Find the lines that hold "frame". Report only how many there are.

....................

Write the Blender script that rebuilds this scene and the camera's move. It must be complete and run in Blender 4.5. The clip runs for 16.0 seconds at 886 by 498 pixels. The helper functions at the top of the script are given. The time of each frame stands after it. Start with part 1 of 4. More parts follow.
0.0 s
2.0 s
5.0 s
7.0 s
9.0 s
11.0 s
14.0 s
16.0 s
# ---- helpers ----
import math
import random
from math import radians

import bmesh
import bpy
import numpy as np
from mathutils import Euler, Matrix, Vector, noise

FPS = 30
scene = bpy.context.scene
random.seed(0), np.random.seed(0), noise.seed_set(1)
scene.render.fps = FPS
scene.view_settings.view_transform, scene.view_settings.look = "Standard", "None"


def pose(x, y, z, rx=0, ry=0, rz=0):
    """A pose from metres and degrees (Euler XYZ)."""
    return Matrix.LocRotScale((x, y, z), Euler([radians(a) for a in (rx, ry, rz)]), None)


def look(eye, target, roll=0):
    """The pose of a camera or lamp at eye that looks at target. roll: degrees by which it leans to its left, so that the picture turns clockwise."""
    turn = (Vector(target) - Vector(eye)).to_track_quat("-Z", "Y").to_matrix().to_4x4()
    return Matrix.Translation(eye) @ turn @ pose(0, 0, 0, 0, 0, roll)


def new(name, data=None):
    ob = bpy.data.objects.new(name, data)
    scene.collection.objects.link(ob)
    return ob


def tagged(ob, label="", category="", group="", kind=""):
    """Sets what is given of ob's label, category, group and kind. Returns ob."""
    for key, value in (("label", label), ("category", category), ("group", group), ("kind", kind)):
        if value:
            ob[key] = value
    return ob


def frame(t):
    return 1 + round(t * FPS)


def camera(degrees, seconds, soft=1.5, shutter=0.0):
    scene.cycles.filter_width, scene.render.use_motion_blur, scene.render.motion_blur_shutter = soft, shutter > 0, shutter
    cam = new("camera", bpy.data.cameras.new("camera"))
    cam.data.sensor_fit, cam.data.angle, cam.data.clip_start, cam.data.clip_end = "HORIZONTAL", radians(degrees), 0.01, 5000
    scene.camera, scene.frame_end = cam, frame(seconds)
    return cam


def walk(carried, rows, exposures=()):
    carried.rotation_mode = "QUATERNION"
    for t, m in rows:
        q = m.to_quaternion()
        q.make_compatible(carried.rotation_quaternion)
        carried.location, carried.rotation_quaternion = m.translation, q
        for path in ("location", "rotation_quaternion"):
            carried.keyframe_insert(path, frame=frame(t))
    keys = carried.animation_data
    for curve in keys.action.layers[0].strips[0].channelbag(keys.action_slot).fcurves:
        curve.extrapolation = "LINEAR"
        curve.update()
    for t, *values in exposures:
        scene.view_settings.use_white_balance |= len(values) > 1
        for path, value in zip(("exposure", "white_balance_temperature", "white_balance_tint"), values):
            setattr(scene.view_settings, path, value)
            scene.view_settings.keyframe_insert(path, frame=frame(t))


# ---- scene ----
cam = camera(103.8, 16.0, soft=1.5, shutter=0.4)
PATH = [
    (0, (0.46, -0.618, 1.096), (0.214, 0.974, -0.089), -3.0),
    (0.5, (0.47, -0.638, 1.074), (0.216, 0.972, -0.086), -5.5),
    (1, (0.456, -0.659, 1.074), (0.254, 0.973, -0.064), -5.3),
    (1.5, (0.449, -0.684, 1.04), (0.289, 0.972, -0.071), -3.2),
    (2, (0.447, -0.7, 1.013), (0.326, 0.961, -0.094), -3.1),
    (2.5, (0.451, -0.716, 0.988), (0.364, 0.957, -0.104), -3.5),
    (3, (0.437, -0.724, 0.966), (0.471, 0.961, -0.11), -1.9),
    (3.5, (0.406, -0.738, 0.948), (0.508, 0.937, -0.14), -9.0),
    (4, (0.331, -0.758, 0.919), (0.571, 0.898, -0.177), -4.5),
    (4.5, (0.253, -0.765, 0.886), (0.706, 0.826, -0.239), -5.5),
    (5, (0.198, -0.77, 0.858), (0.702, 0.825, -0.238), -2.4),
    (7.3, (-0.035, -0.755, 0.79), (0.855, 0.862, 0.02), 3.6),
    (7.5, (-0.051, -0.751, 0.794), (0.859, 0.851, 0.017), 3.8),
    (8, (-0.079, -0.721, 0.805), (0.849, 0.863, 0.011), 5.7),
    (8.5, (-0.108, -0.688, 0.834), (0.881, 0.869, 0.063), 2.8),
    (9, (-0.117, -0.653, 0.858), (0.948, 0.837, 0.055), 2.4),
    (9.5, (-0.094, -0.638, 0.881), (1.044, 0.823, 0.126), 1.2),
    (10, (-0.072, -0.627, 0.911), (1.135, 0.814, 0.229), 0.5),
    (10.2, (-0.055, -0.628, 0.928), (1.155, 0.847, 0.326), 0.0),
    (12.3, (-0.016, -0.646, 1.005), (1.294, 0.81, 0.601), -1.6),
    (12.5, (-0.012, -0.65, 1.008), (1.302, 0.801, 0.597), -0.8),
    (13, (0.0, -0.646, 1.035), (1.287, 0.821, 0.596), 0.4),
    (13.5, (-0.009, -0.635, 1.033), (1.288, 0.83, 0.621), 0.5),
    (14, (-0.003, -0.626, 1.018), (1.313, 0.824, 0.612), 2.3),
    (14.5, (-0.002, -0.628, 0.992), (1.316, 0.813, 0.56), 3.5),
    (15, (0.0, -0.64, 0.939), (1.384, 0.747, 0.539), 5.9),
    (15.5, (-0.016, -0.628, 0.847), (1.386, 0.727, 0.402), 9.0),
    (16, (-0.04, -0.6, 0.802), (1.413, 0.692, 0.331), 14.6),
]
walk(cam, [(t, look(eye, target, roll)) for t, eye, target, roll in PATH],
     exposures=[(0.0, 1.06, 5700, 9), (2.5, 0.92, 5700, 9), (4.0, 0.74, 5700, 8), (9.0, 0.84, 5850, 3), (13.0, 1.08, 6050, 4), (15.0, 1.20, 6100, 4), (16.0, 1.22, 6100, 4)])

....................

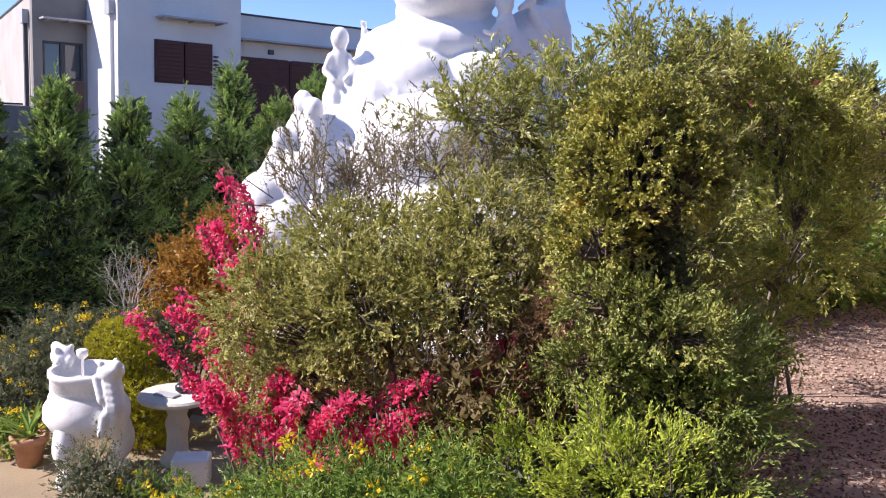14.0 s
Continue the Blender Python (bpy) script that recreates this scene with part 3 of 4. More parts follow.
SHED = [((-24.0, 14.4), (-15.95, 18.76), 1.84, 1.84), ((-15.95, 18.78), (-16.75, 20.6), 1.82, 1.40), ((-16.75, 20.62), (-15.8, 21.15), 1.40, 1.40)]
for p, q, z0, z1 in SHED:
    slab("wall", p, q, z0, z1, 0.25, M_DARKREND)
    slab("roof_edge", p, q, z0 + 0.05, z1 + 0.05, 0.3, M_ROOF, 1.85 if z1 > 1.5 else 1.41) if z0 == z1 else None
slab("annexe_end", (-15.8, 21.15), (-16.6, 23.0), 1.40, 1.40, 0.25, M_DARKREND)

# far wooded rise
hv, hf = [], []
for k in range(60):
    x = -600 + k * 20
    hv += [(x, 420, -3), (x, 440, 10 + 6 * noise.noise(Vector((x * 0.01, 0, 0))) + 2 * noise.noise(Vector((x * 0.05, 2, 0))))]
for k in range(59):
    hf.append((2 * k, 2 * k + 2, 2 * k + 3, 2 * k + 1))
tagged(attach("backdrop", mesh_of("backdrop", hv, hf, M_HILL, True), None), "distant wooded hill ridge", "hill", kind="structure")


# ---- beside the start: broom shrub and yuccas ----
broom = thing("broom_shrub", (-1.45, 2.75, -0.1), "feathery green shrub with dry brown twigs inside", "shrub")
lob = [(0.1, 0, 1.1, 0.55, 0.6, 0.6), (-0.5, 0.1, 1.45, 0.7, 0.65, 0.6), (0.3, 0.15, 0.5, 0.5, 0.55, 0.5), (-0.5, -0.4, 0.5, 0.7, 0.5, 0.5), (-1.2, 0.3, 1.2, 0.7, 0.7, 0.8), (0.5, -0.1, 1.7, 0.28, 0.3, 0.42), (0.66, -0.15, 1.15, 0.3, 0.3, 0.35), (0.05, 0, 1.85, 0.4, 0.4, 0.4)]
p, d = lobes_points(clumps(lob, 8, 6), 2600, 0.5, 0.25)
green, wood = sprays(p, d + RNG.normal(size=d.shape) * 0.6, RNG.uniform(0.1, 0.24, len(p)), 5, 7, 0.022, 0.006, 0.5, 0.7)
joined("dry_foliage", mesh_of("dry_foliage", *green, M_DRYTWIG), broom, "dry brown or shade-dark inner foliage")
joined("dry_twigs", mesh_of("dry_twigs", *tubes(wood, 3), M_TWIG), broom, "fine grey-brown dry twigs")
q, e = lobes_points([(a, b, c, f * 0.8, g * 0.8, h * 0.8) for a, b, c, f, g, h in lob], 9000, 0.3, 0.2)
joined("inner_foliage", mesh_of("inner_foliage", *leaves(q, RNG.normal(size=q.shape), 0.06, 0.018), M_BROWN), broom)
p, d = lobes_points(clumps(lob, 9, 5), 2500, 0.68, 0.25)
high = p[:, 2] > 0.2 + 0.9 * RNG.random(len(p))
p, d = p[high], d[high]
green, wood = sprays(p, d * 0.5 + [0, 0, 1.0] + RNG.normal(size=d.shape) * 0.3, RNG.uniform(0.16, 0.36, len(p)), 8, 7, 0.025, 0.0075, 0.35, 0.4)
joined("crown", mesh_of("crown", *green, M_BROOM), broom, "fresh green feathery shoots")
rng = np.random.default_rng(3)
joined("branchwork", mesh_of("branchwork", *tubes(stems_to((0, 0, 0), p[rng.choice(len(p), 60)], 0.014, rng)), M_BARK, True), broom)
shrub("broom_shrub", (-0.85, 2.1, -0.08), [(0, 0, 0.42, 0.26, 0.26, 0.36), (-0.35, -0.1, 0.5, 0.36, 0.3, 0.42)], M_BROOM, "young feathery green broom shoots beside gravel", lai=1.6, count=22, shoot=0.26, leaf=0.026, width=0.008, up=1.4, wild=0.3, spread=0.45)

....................

- _Output_: 5